The whole of White Cube’s capacious spaces have been given to this exhibition, and to excellent effect. The sight of Kiefer’s huge mucky twig and straw infested landscapes leap out of the bright white of the cube and greet you with a forceful enticement to be overwhelmed by their sheer audacity. The pictures, if I may call them that, literally stand out from the surface, inches thick and replete with implements for cutting and chopping, mainly axe heads. Perhaps cutting and chopping is just another way of saying reaping, and since so many of Kiefer’s works on display here resemble stubble fields – perhaps with more than a hint of First World War desolation – the phrase grim reaper does come to mind. Kiefer’s landscapes could be battlefields of the dead and barely buried in their serried ranks all the way into the distance. Some of the twigs added to the scene seem like motifs made for an impromptu cemetery, a cemetery oppressed by huge clouds of dark foreboding which have perhaps erupted from the earth, thrown up by an artillery barrage or some such nefarious cause.

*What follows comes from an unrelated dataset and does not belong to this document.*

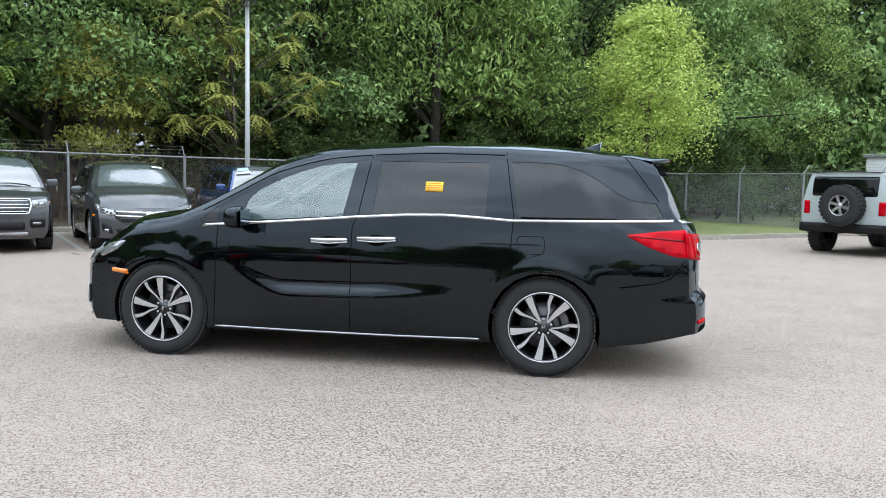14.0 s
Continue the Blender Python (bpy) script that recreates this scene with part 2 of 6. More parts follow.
M = {
    "asphalt": ground_mat("asphalt", (0.112, 0.0855, 0.0695), (0.200, 0.155, 0.1255), (0.50, 0.424, 0.363), 100, 135, 1.0),
    "soil": ground_mat("soil", (0.07, 0.10, 0.035), (0.13, 0.15, 0.06), (0.16, 0.14, 0.08), 18, 40, 0.6),
    "mulch": ground_mat("mulch", (0.06, 0.04, 0.025), (0.11, 0.07, 0.042), (0.17, 0.12, 0.08), 25, 50, 0.8),
    "turf": ground_mat("turf", (0.045, 0.095, 0.02), (0.135, 0.19, 0.05), (0.21, 0.20, 0.09), 14, 45, 1.0),
    "concrete": ground_mat("kerb_concrete", (0.36, 0.33, 0.28), (0.46, 0.43, 0.37), (0.3, 0.27, 0.23), 20, 60, 0.3),
    "line": mat("worn_line_paint", (0.5, 0.5, 0.46), 0.8, vary=0.45, scale=6),
    "black": black_gloss("black_clearcoat", 1.5),
    "trim": mat("black_plastic", (0.009, 0.009, 0.010), 0.55, spec=0.25, vary=0.3, scale=20, bump=0.05, bscale=300),
    "gloss": mat("gloss_black_trim", (0.006, 0.006, 0.007), 0.12, coat=0.6),
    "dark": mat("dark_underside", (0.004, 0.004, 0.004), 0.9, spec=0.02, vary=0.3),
    "rubber": mat("tyre_rubber", (0.018, 0.018, 0.019), 0.78, vary=0.35, scale=25, bump=0.15, bscale=200),
    "alloy": mat("machined_alloy", (0.62, 0.62, 0.63), 0.32, 0.75, vary=0.08, scale=30, rvary=0.06),
    "rimblack": mat("black_wheel_paint", (0.01, 0.01, 0.011), 0.3, coat=0.5),
    "chrome": mat("chrome", (0.66, 0.68, 0.70), 0.07, 1.0, vary=0.1, scale=14),
    "mirror": mat("tinted_mirror_glass", (0.24, 0.29, 0.33), 0.02, 1.0),
    "disc": mat("brake_disc_steel", (0.16, 0.16, 0.165), 0.45, 0.8, vary=0.3, scale=30),
    "satin": mat("satin_metal", (0.5, 0.5, 0.51), 0.3, 1.0, vary=0.1, scale=10),
    "red": mat("red_lamp_lens", (0.60, 0.002, 0.012), 0.25, coat=0.25, spec=0.0, second=(0.30, 0.001, 0.006), scale=14),
    "brightred": mat("bright_red_lens", (0.80, 0.03, 0.03), 0.2, coat=0.5, spec=0.1, vary=0.2, scale=40),
    "darkred": mat("dark_red_lens", (0.10, 0.002, 0.004), 0.3, coat=0.2, spec=0.1),
    "amber": mat("amber_lens", (0.85, 0.22, 0.01), 0.15, coat=1.0),
    "lens": mat("clear_lamp_lens", (0.42, 0.44, 0.45), 0.14, 0.6, coat=1.0, second=(0.16, 0.16, 0.17), scale=24),
    "fog": mat("hazed_lamp_lens", (0.55, 0.5, 0.38), 0.25, 0.2, coat=0.8, vary=0.3, scale=15),
    "tint": glass("privacy_glass", (0.17, 0.20, 0.22), 0.3, 1.6, (0.0012, 0.0016, 0.002)),
    # pale green diffuse colour stands in for bright sky in the door glass
    "clear": glass("door_glass", (0.70, 0.84, 0.79), 0.80, 2.1, (0.30, 0.47, 0.44)),
    # part of the windshield's sky reflection is painted as diffuse grey
    "shield": glass("windshield_glass", (0.3, 0.34, 0.34), 0.1, 2.9, (0.10, 0.12, 0.12)),
    "pane": glass("dark_car_glass", (0.2, 0.22, 0.22), 0.2, 1.46, (0.003, 0.003, 0.004)),
    "rearglass": glass("tinted_tail_glass", (0.2, 0.21, 0.22), 0.05, 2.6),
    "screen": glass("rear_screen_glass", (0.2, 0.22, 0.22), 0.08, 2.2, (0.02, 0.022, 0.022)),
    "white": paint("white_car_paint", (0.84, 0.84, 0.82)),
    "grey": paint("grey_metallic_paint", (0.075, 0.079, 0.084), 0.6, 0.3),
    "silver": paint("silver_metallic_paint", (0.40, 0.41, 0.41), 0.75, 0.32),
    "bronze": paint("warm_grey_metallic_paint", (0.20, 0.185, 0.178), 0.7, 0.3),
    "tan": paint("tan_metallic_paint", (0.33, 0.26, 0.20), 0.6, 0.32),
    "blue": paint("blue_metallic_paint", (0.005, 0.040, 0.155), 0.45, 0.25),
    "maroon": paint("dark_red_metallic_paint", (0.20, 0.008, 0.018), 0.4, 0.25),
    "crimson": paint("bright_red_metallic_paint", (0.27, 0.007, 0.015), 0.45, 0.25),
    "cactus": paint("pale_grey_green_paint", (0.40, 0.455, 0.445), 0.0, 0.3),
    "headliner": mat("pale_headliner", (0.42, 0.41, 0.39), 0.9, vary=0.1),
    "seat": mat("grey_leather", (0.22, 0.22, 0.215), 0.5, vary=0.3, scale=30, bump=0.1),
    "dash": mat("grey_dash_plastic", (0.05, 0.05, 0.052), 0.6, vary=0.2),
    "paper": mat("white_paper", (0.75, 0.77, 0.8), 0.7, vary=0.1),
    "yellow": mat("yellow_sticker", (0.85, 0.55, 0.03), 0.6, vary=0.1),
    "bluecard": mat("blue_sticker", (0.02, 0.25, 0.75), 0.5, vary=0.2),
    "palecard": mat("pale_blue_card", (0.42, 0.60, 0.78), 0.6, vary=0.2),
    "navy": mat("navy_enamel", (0.01, 0.03, 0.12), 0.2, coat=1.0),
    "ink": mat("black_ink", (0.02, 0.02, 0.02), 0.6),
    "zinc": mat("galvanised_steel", (0.36, 0.37, 0.37), 0.5, 0.5, vary=0.35, scale=12),
    "polepaint": mat("pale_painted_steel", (0.55, 0.56, 0.55), 0.45, 0.1, vary=0.15, scale=3),
    "lampgrey": mat("grey_lamp_housing", (0.16, 0.165, 0.17), 0.5, 0.2, vary=0.2),
    "brick": mat("brown_red_brick", (0.22, 0.075, 0.05), 0.85, vary=0.3, scale=2.0, second=(0.16, 0.06, 0.045)),
    "stucco": mat("cream_stucco", (0.62, 0.57, 0.50), 0.85, vary=0.12, scale=0.8),
    "cornice": mat("beige_cornice", (0.58, 0.52, 0.43), 0.8, vary=0.1, scale=1.5),
    "block": mat("painted_block_wall", (0.76, 0.77, 0.78), 0.8, vary=0.12, scale=1.2, bump=0.1, bscale=20),
    "twig": mat("brown_twigs", (0.16, 0.105, 0.065), 0.9, vary=0.5, scale=9),
    "bark": mat("grey_brown_bark", (0.13, 0.105, 0.085), 0.9, vary=0.45, scale=7, bump=0.8, bscale=18),
    "darkbark": mat("dark_bark", (0.045, 0.038, 0.03), 0.9, vary=0.4, scale=7, bump=0.8, bscale=18),
    "leaf_forest": leaf_mat("forest_leaves", (0.026, 0.048, 0.018), (0.135, 0.224, 0.072), (0.29, 0.41, 0.15), 0.75, 1.5),
    "leaf_mid": leaf_mat("mid_green_leaves", (0.039, 0.074, 0.024), (0.172, 0.265, 0.073), (0.461, 0.580, 0.186), 0.85, 1.25),
    "leaf_light": leaf_mat("light_green_leaves", (0.123, 0.200, 0.039), (0.222, 0.328, 0.064), (0.353, 0.432, 0.108)),
    "leaf_fresh": leaf_mat("fresh_green_leaves", (0.050, 0.090, 0.024), (0.20, 0.31, 0.08), (0.36, 0.48, 0.15), 0.8, 1.35),
    # darker copy of the forest leaves: shade below the crowns put into the colour
    "leaf_under": leaf_mat("understorey_leaves_shade_in_colour", (0.023, 0.042, 0.014), (0.062, 0.100, 0.030), (0.156, 0.210, 0.062), 0.8, 1.2),
    "leaf_far": leaf_mat("distant_leaves", (0.032, 0.056, 0.024), (0.105, 0.156, 0.052), (0.215, 0.28, 0.098), 0.85, 1.25),
    "leaf_lime": leaf_mat("lime_green_leaves", (0.20, 0.29, 0.062), (0.37, 0.48, 0.11), (0.58, 0.66, 0.20)),
    "leaf_yellow": leaf_mat("yellow_green_leaves", (0.178, 0.212, 0.046), (0.283, 0.303, 0.068), (0.400, 0.390, 0.115)),
    "leaf_grey": leaf_mat("grey_green_leaves", (0.057, 0.095, 0.039), (0.114, 0.170, 0.070), (0.188, 0.245, 0.112)),
}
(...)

Not very cheerful then. I don’t think anytime soon we’re going to see a ‘blockbuster’ pairing of Kiefer and Hockney. Now that would be a laugh – depth versus shallow, in other words the battle of our times (in which shallow seems to be winning). Bigger Trees at Warter versus Ramanujan Summation 1/12 (which measures approximately 21 feet square). In other words, Kiefer’s work says something, and he takes this task on without falling into the trap of didacticism. If you go too far down the road of telling people what it’s all about, then what could have been suggestive and mysterious becomes merely pretentious.
There are no human forms in these pictures, but they are landscapes moulded by human behaviour, and cannot leave the observer oblivious of something deep and ineffable. They address the spirit, they are spiritual, but this has nothing to do with the adoration of the ineffable. I recall someone saying that whatever God may be called, the name is merely a different signifier ‘for the ineffable.’ In other words, humans feel compelled to put a name to it as if naming something could give rise to understanding it, or at least allowing for the oxymoronic belief that the ineffable has been somehow contained or captured, to be neatly pigeon holed and praised, or more often than not forgotten about.
In placing an axe or a scythe in his pictures Kiefer is either cutting or reaping. The choice, like beauty is in the eye of the beholder although here of course the two things are not mutually exclusive. In their appearance in the 30 vitrines shown in the main corridor of White Cube, the appearance of such implements suggest only cutting. Superstrings, Runes, The Norns, Gordian Knot is the latest development of Keifer’s oeuvre, in which he embraces scientific thought (string theory) and ancient challenges (e.g. cutting the Gordian Knot, after a legend of Phrygian Gordium associated with Alexander the Great - Wikipedia). The vitrines, each in huge steel cases are filled with chaotic tangles of wire and tube, coloured in Keifer’s signature limited palette of mucky brown tones. The tangles are so great and impenetrable they need an axe at the very least to cut them, but the axes themselves seem trapped, strangled even in their own Gordian Knots. To see this chaos is like looking inside one of those roadside phone cabinets, although not so colourful. Denuded of most colour, the wires in Kiefer’s vitrines are harder to decode. On some of the cases there are scrawled equations, as if Einstein himself had tried to interpret what’s going on. I have no idea if the equations are genuine, and most observers will surely share my ignorance. It all adds to the unknowing. Let us bow down now and put our hands together in praise of the almighty Kiefer.